Is that it? I didn’t jot anything down about becoming a writer or being cast in a major motion picture or releasing an album. I didn’t even write down whether I wanted a family, if I wanted to get married one day or try lezzing out in college. No list of drugs to try once I moved out of my parents’ house. No, all I had in mind was “68) Have my own personal stalker.” (The exception, of course, is “80) Try anal,” which is pretty risqué for an 11-year-old, but I’m also amazed I got to 80 before even considering it.)
54) Make a will.
Goals evolve. Once you hit them, they disintegrate and you have to create new ones. I wish they were more static—that once you achieved something, you could lean back and say, “Well, I’ve done what I set out to do, time to coast on this achievement until the moment of my death.” It never works that way. There are still things on this list left untested. 7) Be a guest on Oprah. 19) Buy a Channel [sic] handbag. 67) Put out a personal ad. 71) Reinact [sic] my favourite part of Pretty Woman. 77) Use Zest soap. There is plenty of life left. There are still things left to do. Part of me really resents that.
The last thing I ever wrote on that list, though? Oddly prescient: 84) Write for The Globe and Mail.

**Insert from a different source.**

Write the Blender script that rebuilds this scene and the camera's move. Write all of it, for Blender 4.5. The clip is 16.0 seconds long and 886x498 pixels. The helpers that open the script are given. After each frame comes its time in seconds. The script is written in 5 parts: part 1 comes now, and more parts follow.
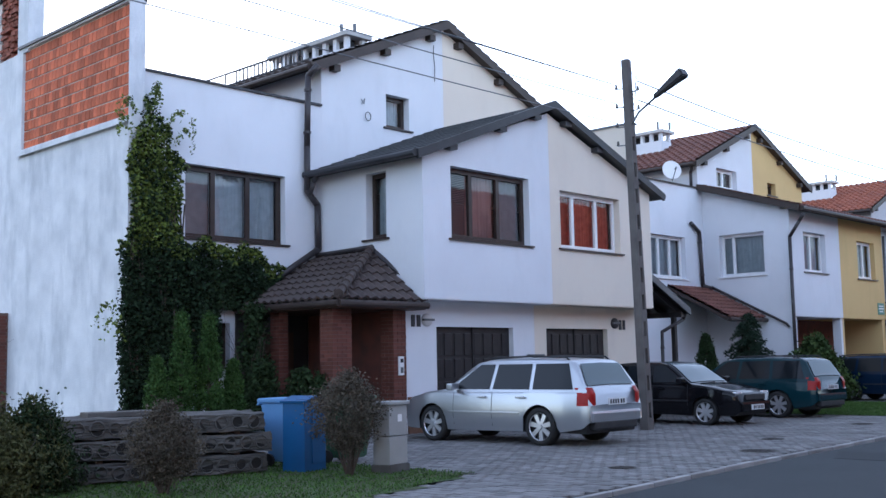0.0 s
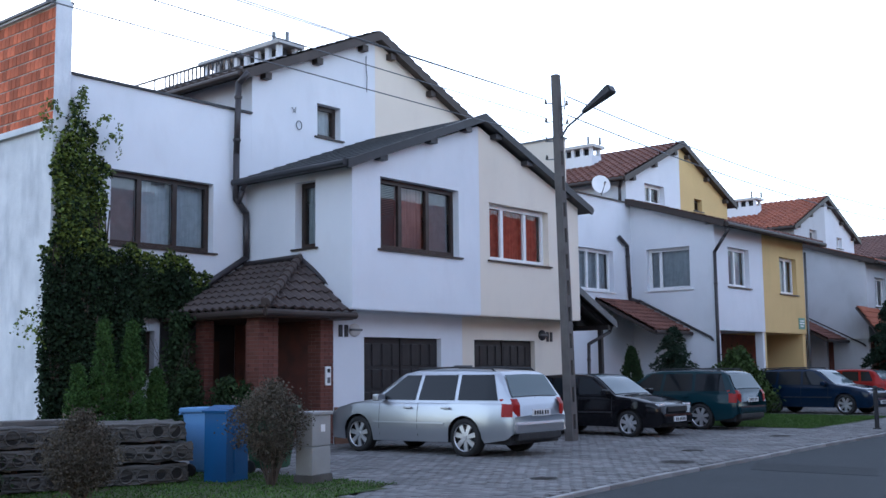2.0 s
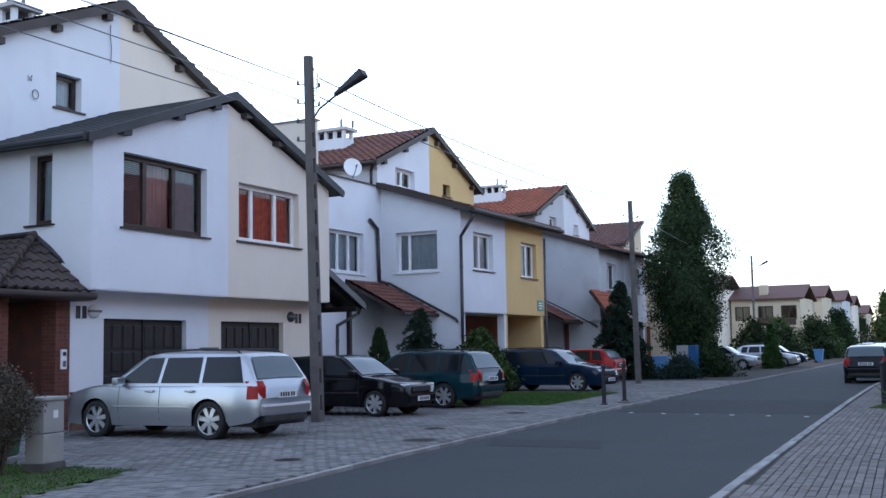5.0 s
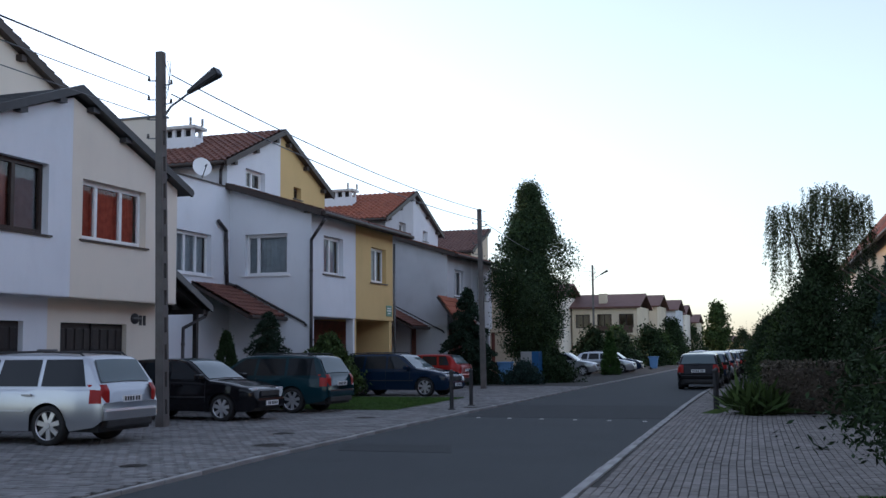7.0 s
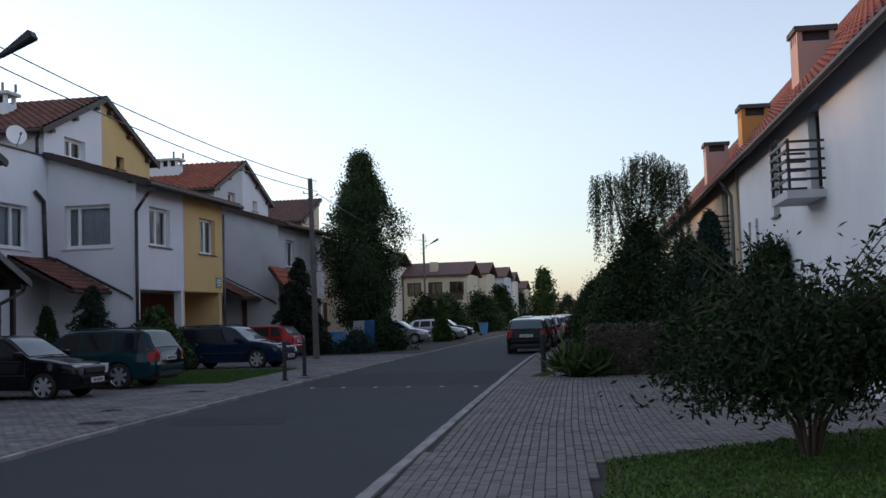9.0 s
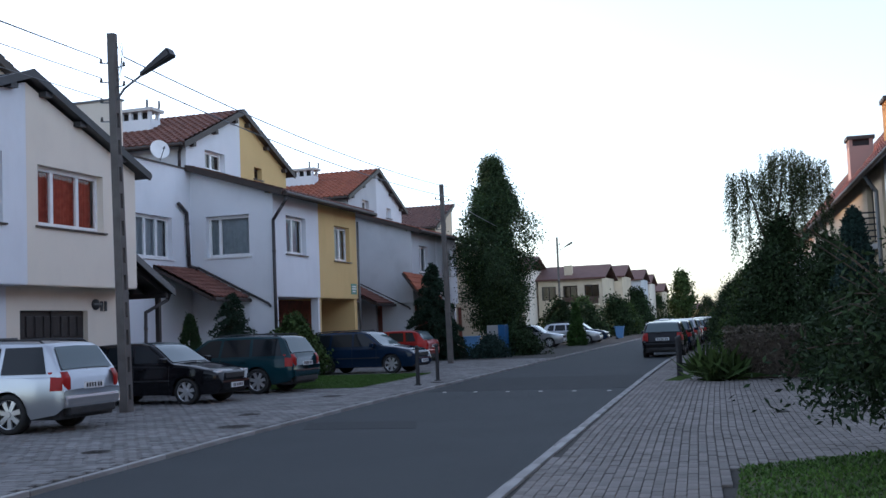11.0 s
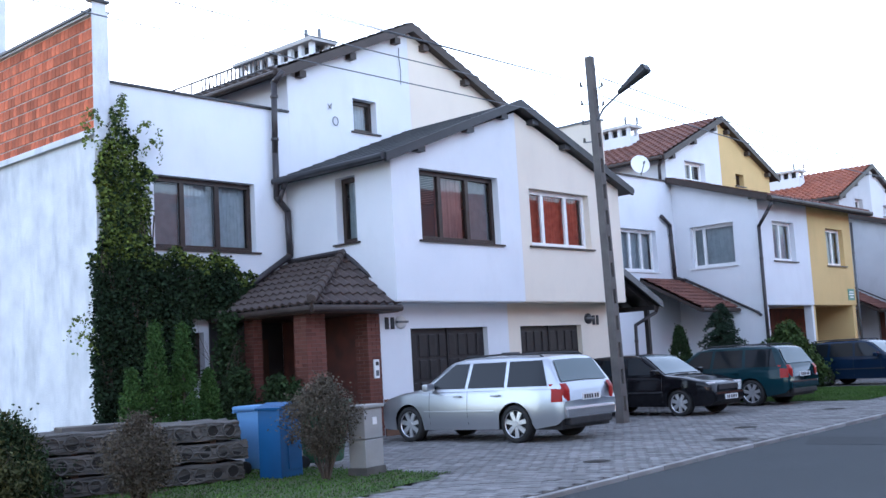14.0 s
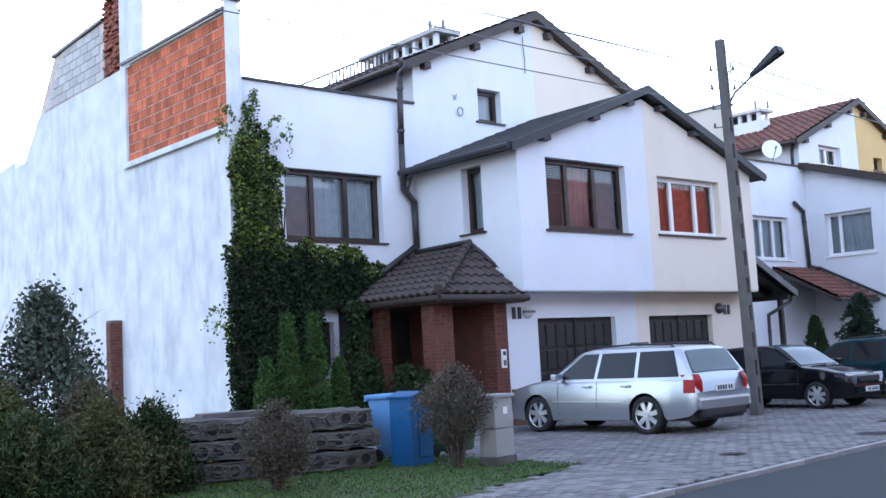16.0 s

So now I need new goals. My instinct is to write down easily attainable things, things that will give me some satisfying warmth when I’m able to tick them off my to-do list. Eighty-five could be to travel to every continent. Ninety could be to lose three pounds by 2025 (I can grade this on a kind of bell curve). Maybe 100 could be to get less drunk at this year’s Christmas party than I did last year and to not shove my editor into a Popeye’s at 10:15 p.m.
But these are not my real goals. My real ones are ugly and embarrassing—like the ones I wrote when I was 11—that reveal all kinds of insecurities and failures and stupidity: people I want to meet who are virtual hermits, places I want to write for despite having no corresponding ideas. I still wonder what it would be like to a newspaper reporter even though it seems like something I would both hate and be terrible at.

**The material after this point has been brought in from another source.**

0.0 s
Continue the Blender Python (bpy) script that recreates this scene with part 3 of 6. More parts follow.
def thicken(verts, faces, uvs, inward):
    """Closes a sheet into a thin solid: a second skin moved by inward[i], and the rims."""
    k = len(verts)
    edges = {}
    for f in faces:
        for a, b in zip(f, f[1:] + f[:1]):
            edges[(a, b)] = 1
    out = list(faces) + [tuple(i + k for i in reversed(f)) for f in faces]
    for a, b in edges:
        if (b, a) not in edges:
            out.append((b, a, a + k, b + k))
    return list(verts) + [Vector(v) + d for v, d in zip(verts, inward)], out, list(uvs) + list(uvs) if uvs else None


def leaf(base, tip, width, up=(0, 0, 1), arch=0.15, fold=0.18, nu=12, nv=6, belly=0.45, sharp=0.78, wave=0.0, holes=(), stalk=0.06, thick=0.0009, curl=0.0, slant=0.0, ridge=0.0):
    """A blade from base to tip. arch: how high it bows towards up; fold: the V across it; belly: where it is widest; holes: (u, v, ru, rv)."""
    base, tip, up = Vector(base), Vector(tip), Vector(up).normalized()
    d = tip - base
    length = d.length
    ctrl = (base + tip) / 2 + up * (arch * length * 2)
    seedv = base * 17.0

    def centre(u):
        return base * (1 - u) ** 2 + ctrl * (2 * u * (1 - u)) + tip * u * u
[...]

I don’t write these lists like I used to. Now, the things I want just marinate in the back of my mind, popping up unexpectedly every so often to remind me of my foolish ambitions. Hey, remember us, they say, we’re those things stopping you from melting into the couch. You need us, but we are gross.
Writing down your goals, or otherwise reckoning honestly with the things you want, means admitting that you actually want these things. It means that you’re actively trying, and trying and hoping for better things is not cool. Being aloof and casually successful is cool. But I have never been cool, even if “be cool” is on just about every bucket list I have ever written. And yet, inertia’s not a real option, either—to just hope things will happen organically, as they almost never do. That’s the rub: pushing yourself and being vocal about your desired next step is awkward and embarrassing, but stagnating and letting the rest of the world surpass you is utterly unsatisfying and demoralizing. The hope, I guess, is that the older you get, the easier it becomes to balance the things you want with how to actually get them. Eventually, this feels less like a humiliating reveal of just how big your ego is or how meager your ideas are, and more like an exploration of what your crappy little body and mind are capable of at their collective best. Goals have no time for your imposter syndrome.
Anyway, the point is, I’m still looking for someone to publish my series of erotic cookbooks.